Scene 3: MIA-Museum of Islamic Art
Typically in museum scenes, the relationship between the building from inside-the elegant receptacle and its outside-the spectacle appears to be paradoxical. Such a relationship seems to be well addressed in the I.M. Pei’s Museum of Islamic Art in Doha. Dedicated to reflecting the full vitality, complexity and multiplicity of the arts of the Islamic world, the Museum of Islamic Art collects, preserves, studies, and exhibits masterpieces spanning three continents (Africa-Asia, Europe) from the 7th to the 19th century. The Museum is the result of a journey of discovery conducted by Pei whose quest to understand the diversity of Islamic architecture led him on a world tour. Influenced by the architecture of Ahmad Ibn Tulun Mosque in Cairo, the museum is composed of two cream-colored limestone buildings, a five-story main building and a two-story Education Wing, connected across a central courtyard. The main building’s angular volumes step back as they rise around a 5-story high domed atrium, concealed from outside view by the walls of a central tower. An oculus, at the top of the atrium, captures and reflects patterned light within the faceted dome. In addressing the notion of receptacle and spectacle, the building has a strong presence from the outside and dramatic scenes from inside. Here, I argue that the scene is a conscious performance for translating the cultural aspirations of a country into a manifestation that speaks to world architecture while addressing demands placed on the design by the context and the regional culture.
Scene 4: The West Bay Business District
The emerging business district named ‘West Bay’ is a scene, with multiple competitors. It presents a newly developed central hub. Through promoting new work and lifestyles, a new urban image and a stunning skyline are generated . The West Bay is a high density development consisting of high cost-high rise glass towers. While it has generated a stunning image that became a characteristic of the city, individual buildings are competing to position themselves within the skyline while offering a dramatic departure from typical designs of urban high-rise towers. One would note three major competitors in the scene. The first is Al Bidaa Tower by the Australian consulting firm GHD, with a continually twisting form and a rotating floor plan with multifaceted curtain wall that reflects sunlight during the day and artificial interior light at night. The second competitor in the scene is Burj Qatar of Jean Nouvel, a 45 storey office tower with a textured appearance from a distance that turns into a more delicate traditional Islamic patterning in closer proximity. The third competitor is the mixed use Tornado Tower of Munich based architects SIAT Robinson Pourroy, with spectacular external lighting system created by renowned light artist Thomas Emde. The system is capable of displaying 35,000 different light combinations that foster its presence. Overall, the West Bay scene is becoming an attraction for many international companies.
Scene 5: The Education City
This is unique scene and is believed to be the first precedent worldwide where many international architects are working in the same site and at the same time including Isozaki, Legoretta, and OMA. They are all contributing their own ideas and theories through their practices in creating environments for learning, nurturing, and research.

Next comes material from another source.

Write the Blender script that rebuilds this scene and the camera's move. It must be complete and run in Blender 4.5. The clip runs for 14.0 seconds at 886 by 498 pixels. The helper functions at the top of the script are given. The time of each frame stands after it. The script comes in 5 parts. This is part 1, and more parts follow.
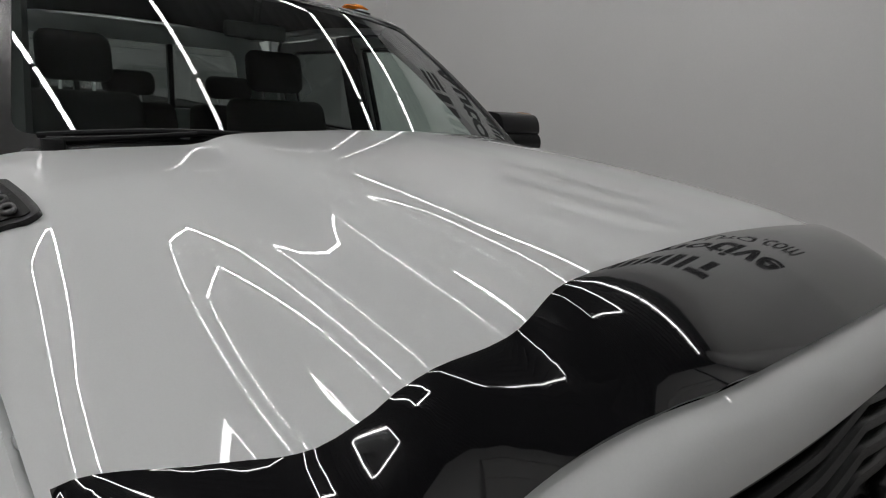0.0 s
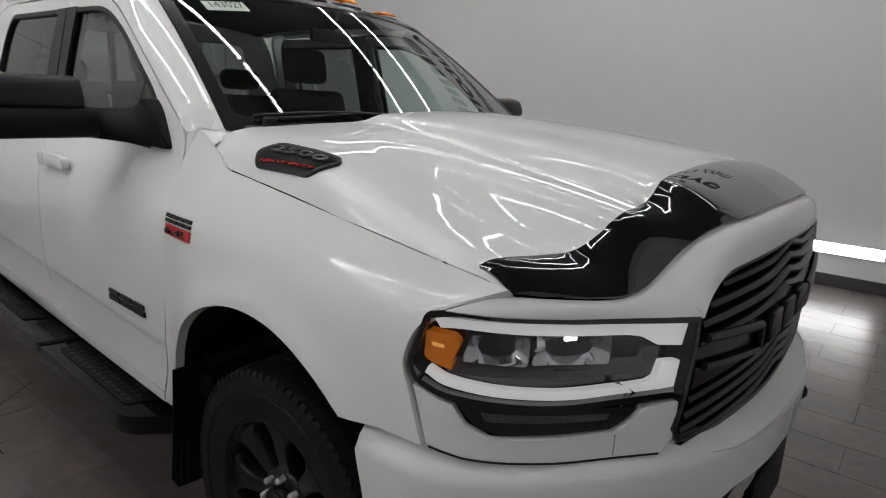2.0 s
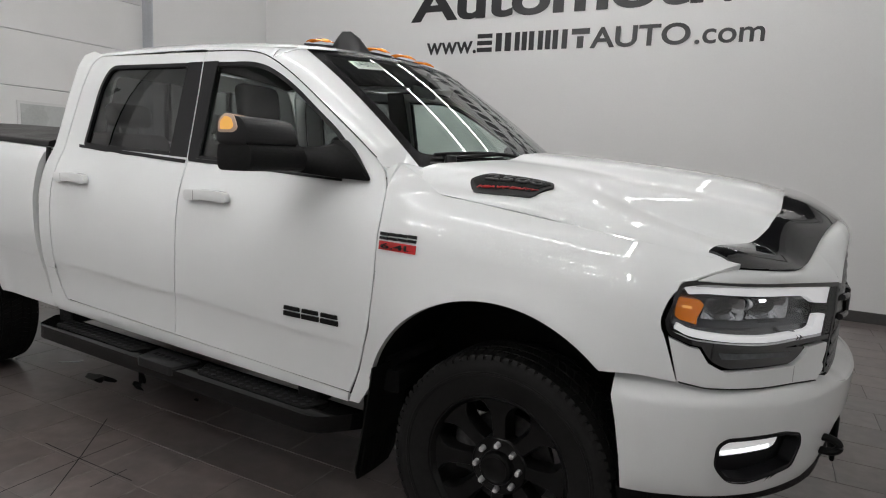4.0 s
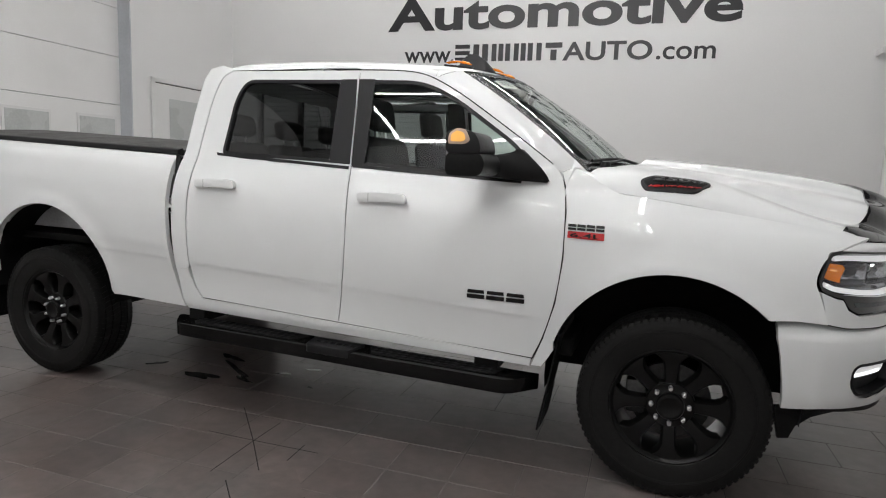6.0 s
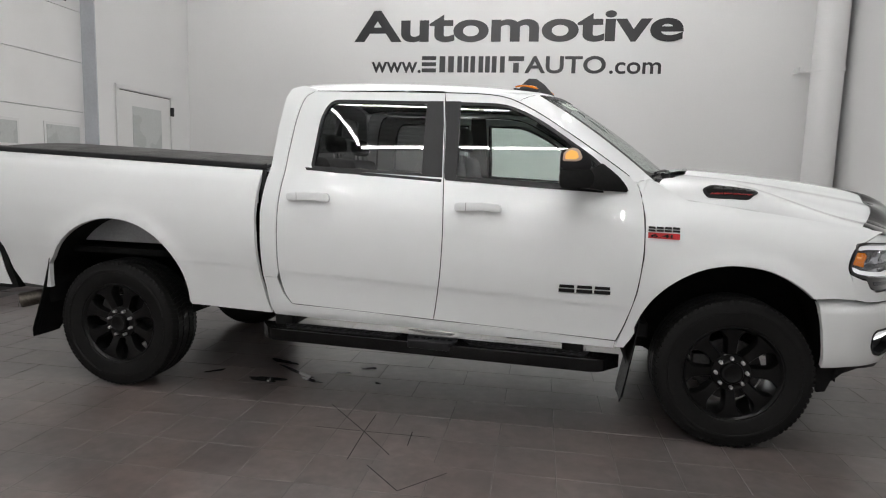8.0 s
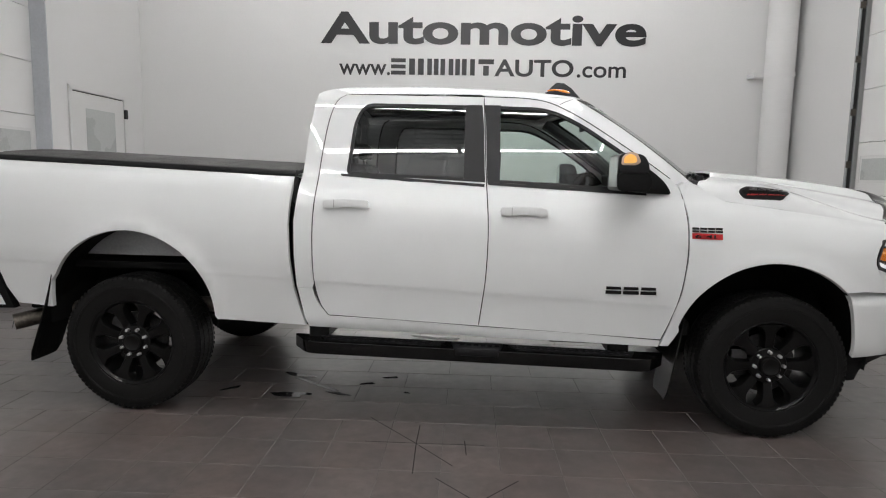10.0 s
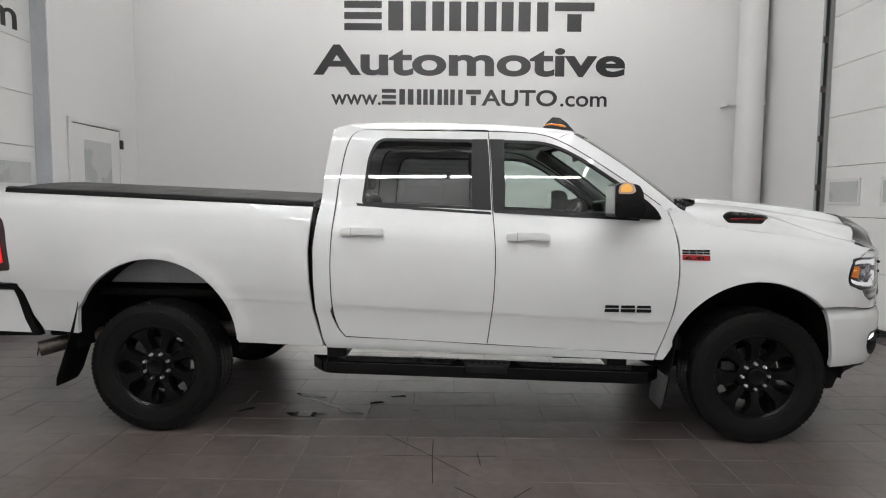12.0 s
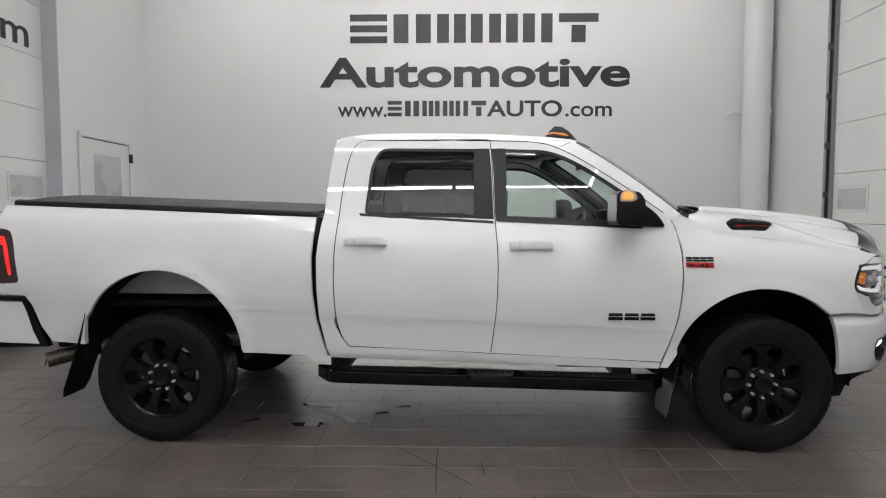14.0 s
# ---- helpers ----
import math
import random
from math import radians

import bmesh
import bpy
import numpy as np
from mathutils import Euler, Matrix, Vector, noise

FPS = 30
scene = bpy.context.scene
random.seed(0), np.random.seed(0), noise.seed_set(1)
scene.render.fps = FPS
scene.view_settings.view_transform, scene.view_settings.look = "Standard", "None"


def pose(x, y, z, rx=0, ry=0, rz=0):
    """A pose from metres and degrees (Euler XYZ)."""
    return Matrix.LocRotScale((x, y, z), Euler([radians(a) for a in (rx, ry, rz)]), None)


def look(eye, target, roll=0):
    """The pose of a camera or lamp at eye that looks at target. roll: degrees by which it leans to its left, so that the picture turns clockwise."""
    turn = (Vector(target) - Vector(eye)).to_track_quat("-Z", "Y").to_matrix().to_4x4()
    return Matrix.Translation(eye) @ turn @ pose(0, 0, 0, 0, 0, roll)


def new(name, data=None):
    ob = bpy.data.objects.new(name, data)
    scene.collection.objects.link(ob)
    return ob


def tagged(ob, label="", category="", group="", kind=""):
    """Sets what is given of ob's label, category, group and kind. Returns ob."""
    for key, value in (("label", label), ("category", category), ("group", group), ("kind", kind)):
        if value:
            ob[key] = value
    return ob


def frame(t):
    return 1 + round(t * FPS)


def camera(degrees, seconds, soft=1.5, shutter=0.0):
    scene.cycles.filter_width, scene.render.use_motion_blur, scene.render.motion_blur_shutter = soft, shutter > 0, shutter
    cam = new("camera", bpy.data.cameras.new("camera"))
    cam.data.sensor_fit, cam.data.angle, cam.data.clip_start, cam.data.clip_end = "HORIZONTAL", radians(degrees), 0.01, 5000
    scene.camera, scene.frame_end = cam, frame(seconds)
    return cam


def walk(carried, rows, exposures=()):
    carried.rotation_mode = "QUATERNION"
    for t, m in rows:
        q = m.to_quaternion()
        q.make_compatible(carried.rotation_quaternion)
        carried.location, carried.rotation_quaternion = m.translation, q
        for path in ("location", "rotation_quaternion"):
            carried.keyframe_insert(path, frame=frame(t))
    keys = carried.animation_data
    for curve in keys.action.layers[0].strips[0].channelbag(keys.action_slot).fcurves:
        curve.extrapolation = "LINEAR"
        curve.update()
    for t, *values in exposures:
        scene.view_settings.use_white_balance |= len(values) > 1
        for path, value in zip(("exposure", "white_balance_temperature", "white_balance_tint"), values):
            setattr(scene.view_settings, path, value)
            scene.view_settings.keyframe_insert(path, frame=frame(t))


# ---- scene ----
cam = camera(71.7, 14.0, soft=1.1)
PATH = [
    (0, (1.192, -0.954, 1.609), (-0.277, 0.327, 1.159), 3.1),
    (0.5, (1.287, -1.154, 1.599), (-0.135, 0.172, 1.13), 2.9),
    (1, (1.42, -1.415, 1.576), (0.058, -0.028, 1.105), 2.6),
    (1.5, (1.427, -1.613, 1.597), (0.107, -0.187, 1.124), 2.7),
    (2, (1.324, -1.869, 1.581), (0.074, -0.382, 1.107), 2.6),
    (2.5, (1.258, -2.149, 1.586), (0.097, -0.589, 1.121), 2.6),
    (3, (1.188, -2.461, 1.576), (0.119, -0.817, 1.183), 2.7),
    (3.5, (1.003, -2.672, 1.497), (-0.018, -0.979, 1.192), 2.9),
    (5.8, (-0.006, -3.677, 1.446), (-0.7, -1.821, 1.175), 2.4),
    (6, (-0.098, -3.804, 1.438), (-0.764, -1.936, 1.176), 2.3),
    (6.5, (-0.287, -3.992, 1.434), (-0.889, -2.102, 1.176), 2.1),
    (7, (-0.534, -4.107, 1.441), (-1.053, -2.192, 1.186), 2.0),
    (7.5, (-0.776, -4.306, 1.447), (-1.216, -2.371, 1.198), 1.9),
    (8, (-0.988, -4.467, 1.464), (-1.347, -2.515, 1.218), 1.7),
    (8.5, (-1.228, -4.455, 1.451), (-1.508, -2.49, 1.203), 1.6),
    (11, (-1.758, -4.636, 1.493), (-1.849, -2.65, 1.277), 0.7),
    (11.5, (-1.798, -4.732, 1.504), (-1.876, -2.743, 1.308), 0.6),
    (12, (-1.83, -4.766, 1.498), (-1.894, -2.773, 1.339), 0.5),
    (12.5, (-1.844, -4.764, 1.494), (-1.896, -2.77, 1.354), 0.3),
    (13, (-1.84, -4.771, 1.489), (-1.918, -2.777, 1.359), 0.2),
    (13.5, (-1.816, -4.763, 1.486), (-1.917, -2.769, 1.361), 0.0),
    (14, (-1.79, -4.776, 1.485), (-1.884, -2.782, 1.363), -0.0),
]
walk(cam, [(t, look(eye, target, roll)) for t, eye, target, roll in PATH],
     exposures=[(0, -0.60), (0.5, -0.36), (1.5, -0.32), (2.5, -0.28), (3.5, -0.06), (6.0, 0.20), (8.5, 0.24), (14.0, 0.15)])

# ---- world and lamps ----
ROOM = pose(0, 0, 0, 0, 0, 1.6)          # the walls stand a little turned to the truck
U0, U1, V0, V1, CEIL = -6.77, 2.86, -7.2, 4.89, 5.3

world = bpy.data.worlds.new("world")
scene.world = world
world.use_nodes = True
world.node_tree.nodes["Background"].inputs[0].default_value = (0.6, 0.62, 0.65, 1)
world.node_tree.nodes["Background"].inputs[1].default_value = 0.05


# ---- materials ----
def material(name, base, rough=0.5, metal=0.0, coat=0.0, grain=0.0, grain_scale=40.0, bump=0.0, bump_scale=200.0, stain=0.0, stain_scale=2.0,
             emit=None, strength=0.0, spec=0.5, coat_rough=0.03, per_piece=0.0):
    """A principled material whose colour and roughness vary at two scales, with fine relief."""
    m = bpy.data.materials.new(name)
    m.use_nodes = True
    nt = m.node_tree
    b = nt.nodes["Principled BSDF"]
    b.inputs["Base Color"].default_value = (*base, 1)
    b.inputs["Roughness"].default_value = rough
    b.inputs["Metallic"].default_value = metal
    b.inputs["Coat Weight"].default_value = coat
    b.inputs["Coat Roughness"].default_value = coat_rough
    b.inputs["Specular IOR Level"].default_value = spec
    if emit:
        b.inputs["Emission Color"].default_value = (*emit, 1)
        b.inputs["Emission Strength"].default_value = strength
    if grain or stain or bump or per_piece:
        tc = nt.nodes.new("ShaderNodeTexCoord")
        geo = nt.nodes.new("ShaderNodeNewGeometry")
        place = geo.outputs["Position"]
        colour = None

        def varied(colour, scale, amount, detail):
            n = nt.nodes.new("ShaderNodeTexNoise")
            n.inputs["Scale"].default_value, n.inputs["Detail"].default_value = scale, detail
            nt.links.new(place, n.inputs["Vector"])
            r = nt.nodes.new("ShaderNodeMapRange")
            r.inputs["From Min"].default_value, r.inputs["From Max"].default_value = 0.3, 0.7
            r.inputs["To Min"].default_value, r.inputs["To Max"].default_value = 1 - amount, 1 + amount
            nt.links.new(n.outputs["Fac"], r.inputs["Value"])
            mul = nt.nodes.new("ShaderNodeVectorMath")
            mul.operation = "SCALE"
            if colour is None:
                mul.inputs[0].default_value = base
            else:
                nt.links.new(colour, mul.inputs[0])
            nt.links.new(r.outputs[0], mul.inputs["Scale"])
            return mul.outputs[0], n

        if grain:
            colour, _ = varied(colour, grain_scale, grain, 4)
        if stain:
            colour, n = varied(colour, stain_scale, stain, 6)
            rr = nt.nodes.new("ShaderNodeMapRange")
            rr.inputs["From Min"].default_value, rr.inputs["From Max"].default_value = 0.3, 0.7
            rr.inputs["To Min"].default_value, rr.inputs["To Max"].default_value = max(rough - 0.1, 0.02), min(rough + 0.1, 1)
            nt.links.new(n.outputs["Fac"], rr.inputs["Value"])
            nt.links.new(rr.outputs[0], b.inputs["Roughness"])
        if per_piece:
            oi = nt.nodes.new("ShaderNodeObjectInfo")
            isl = nt.nodes.new("ShaderNodeMath")
            isl.operation = "ADD"
            nt.links.new(oi.outputs["Random"], isl.inputs[0])
            nt.links.new(geo.outputs["Random Per Island"], isl.inputs[1])
            fr = nt.nodes.new("ShaderNodeMath")
            fr.operation = "FRACT"
            nt.links.new(isl.outputs[0], fr.inputs[0])
            r = nt.nodes.new("ShaderNodeMapRange")
            r.inputs["To Min"].default_value, r.inputs["To Max"].default_value = 1 - per_piece, 1 + per_piece
            nt.links.new(fr.outputs[0], r.inputs["Value"])
            mul = nt.nodes.new("ShaderNodeVectorMath")
            mul.operation = "SCALE"
            if colour is None:
                mul.inputs[0].default_value = base
            else:
                nt.links.new(colour, mul.inputs[0])
            nt.links.new(r.outputs[0], mul.inputs["Scale"])
            colour = mul.outputs[0]
        if colour is not None:
            nt.links.new(colour, b.inputs["Base Color"])
        if bump:
            n = nt.nodes.new("ShaderNodeTexNoise")
            n.inputs["Scale"].default_value, n.inputs["Detail"].default_value = bump_scale, 3
            nt.links.new(place, n.inputs["Vector"])
            bp = nt.nodes.new("ShaderNodeBump")
            bp.inputs["Strength"].default_value, bp.inputs["Distance"].default_value = bump, 0.002
            nt.links.new(n.outputs["Fac"], bp.inputs["Height"])
            nt.links.new(bp.outputs[0], b.inputs["Normal"])
    return m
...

Ricardo Legoretta who continues in his design of the Engineering College of Texas A & M University, at the Education City in Doha, to root his work in the application of regional Mexican architecture to a wider global context. He uses elements of Mexican regional architecture in his work including earth colors, plays of light and shadow, central patios, courtyards and porticos as well as solid volumes. The concept is based on introducing two independent but adjoining masses linked by large atrium; these are named the Academic Quadrangle and the Research Building. The overall expression of the building demonstrates masterful integration of solid geometry and a skillful use of color and tone values, while proposing a dialogue between tradition and modernity. Such a dialogue is also evident in his latest intervention of the Student Center at the Education City that acts as a catalyst for a vibrant environment fostering social and cultural interaction. On the same site, Arata Isozaki designed the Liberal Arts and Sciences building (LAS) which is a focal point for all students in the Education City campus. As a visually striking and architecturally stunning intervention, the building is designed around a theme developed from traditional Arabic mosaics that are evocative of the crystalline structure of sand. This was based on intensive studies to abstract the essential characteristics of the context while introducing new interpretations of geometric patterns derived from widely applied traditional motives.
Scene 6: The Pearl Development
This scene is named the ‘Pearl’ development. Developed by UDC-United Development Company, one of the major real estate developers in the country, this is a man-made island conceived in an exclusive development of four million square meters and 32 Km coastline. Different eclectic and hybrid styles of regional and European architecture are utilized for introducing a distinctive image in the development. Promoting a new lifestyle, the scene includes luxury apartments, town homes, penthouses, and villas, five star hotels, retail, restaurants, entertainment, with an international yachting club that includes three marinas and accommodates over 700 boats. While in the West Bay scene individual buildings compete in shaping the urban image, priority for image making in the Pearl Development is given to the overall urban setting, activities, landscape and water front promenade rather than to buildings individually.
Evolving Questions for a Future Performance in a Future Theater
While the preceding 6 scenes offer glimpses on the nature of the current theater, the performers, and the underlying cultural politics, I should note that emerging scenes are being performed, including KATARA, al-Waab City, and the future city of Qatar, Lusail. While in essence some of these are statements of power that react in a way or another to the drama of cultural politics, they are not only statements of forms and architectural compositions made by name architects for intellectual or enlightened clients, but serious ventures that attempt to speak to the environment, culture, and the postmodern global condition with different degrees of successes. In ending this narrative, I would argue that the performance in the current theater mandates the development of questions for a future performance in a future theater: What are the sustainable qualities (social-environmental-economic) that should be associated with international scenes on entering the hosting culture especially those pertaining to social practices? What are the socio-cultural impacts those scenes have on the locale and how can their negative effects, if exist, be reduced or hopefully eliminated? What is the running cost of those scenes and how they affect the everyday activities of the average citizen? Can there be a position within socio-global aspirations for traditional scenes that are still important for the today’s culture of Qatar? Without a doubt, deserving special attention, it appears that these questions while being integral to the contemporary cultural narrative, they are yet to be matured in future scenes.